#### INFORMATION PROVIDED:
━━━━━━━━━━━━━━━━━━━━
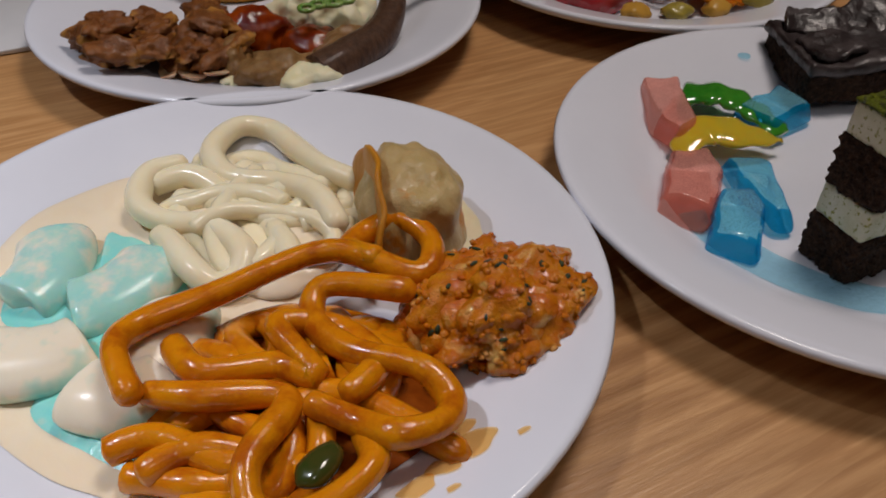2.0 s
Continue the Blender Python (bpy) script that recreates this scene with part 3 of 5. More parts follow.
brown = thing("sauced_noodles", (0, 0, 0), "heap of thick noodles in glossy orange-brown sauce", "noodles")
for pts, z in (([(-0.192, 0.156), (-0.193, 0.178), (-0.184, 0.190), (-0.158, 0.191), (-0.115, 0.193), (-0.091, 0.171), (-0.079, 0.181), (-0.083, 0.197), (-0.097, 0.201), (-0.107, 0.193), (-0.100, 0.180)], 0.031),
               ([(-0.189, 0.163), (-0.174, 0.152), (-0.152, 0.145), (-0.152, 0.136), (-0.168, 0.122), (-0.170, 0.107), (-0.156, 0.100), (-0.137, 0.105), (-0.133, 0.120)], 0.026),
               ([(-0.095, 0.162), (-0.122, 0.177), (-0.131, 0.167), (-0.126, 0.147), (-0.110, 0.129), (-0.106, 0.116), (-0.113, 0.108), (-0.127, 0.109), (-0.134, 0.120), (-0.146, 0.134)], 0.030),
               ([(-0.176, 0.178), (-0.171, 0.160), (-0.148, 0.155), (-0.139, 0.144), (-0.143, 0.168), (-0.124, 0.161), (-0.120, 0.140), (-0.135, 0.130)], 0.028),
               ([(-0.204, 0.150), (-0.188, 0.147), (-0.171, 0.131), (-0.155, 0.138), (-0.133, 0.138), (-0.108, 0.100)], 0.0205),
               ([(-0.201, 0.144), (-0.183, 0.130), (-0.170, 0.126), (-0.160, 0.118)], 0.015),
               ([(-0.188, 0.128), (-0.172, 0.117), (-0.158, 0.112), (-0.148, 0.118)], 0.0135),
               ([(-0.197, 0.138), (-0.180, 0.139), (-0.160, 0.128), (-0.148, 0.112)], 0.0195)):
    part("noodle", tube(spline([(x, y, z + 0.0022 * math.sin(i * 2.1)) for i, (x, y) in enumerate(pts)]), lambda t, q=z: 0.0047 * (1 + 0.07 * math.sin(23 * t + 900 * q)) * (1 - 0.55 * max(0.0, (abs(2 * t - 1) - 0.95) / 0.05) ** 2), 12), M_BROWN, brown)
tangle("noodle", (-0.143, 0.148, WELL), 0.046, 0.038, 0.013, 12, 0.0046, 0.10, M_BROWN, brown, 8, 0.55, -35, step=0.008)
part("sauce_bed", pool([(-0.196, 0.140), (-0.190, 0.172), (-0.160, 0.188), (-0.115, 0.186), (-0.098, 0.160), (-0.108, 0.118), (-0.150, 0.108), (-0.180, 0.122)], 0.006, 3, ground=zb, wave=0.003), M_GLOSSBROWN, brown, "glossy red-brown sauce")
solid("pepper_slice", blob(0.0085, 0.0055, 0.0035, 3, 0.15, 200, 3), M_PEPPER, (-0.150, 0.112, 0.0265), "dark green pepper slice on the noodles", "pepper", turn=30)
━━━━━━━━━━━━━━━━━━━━
Count every line above that holds the word "part", and state the number and nothing more.

#### SOLVED EXERCISE:
3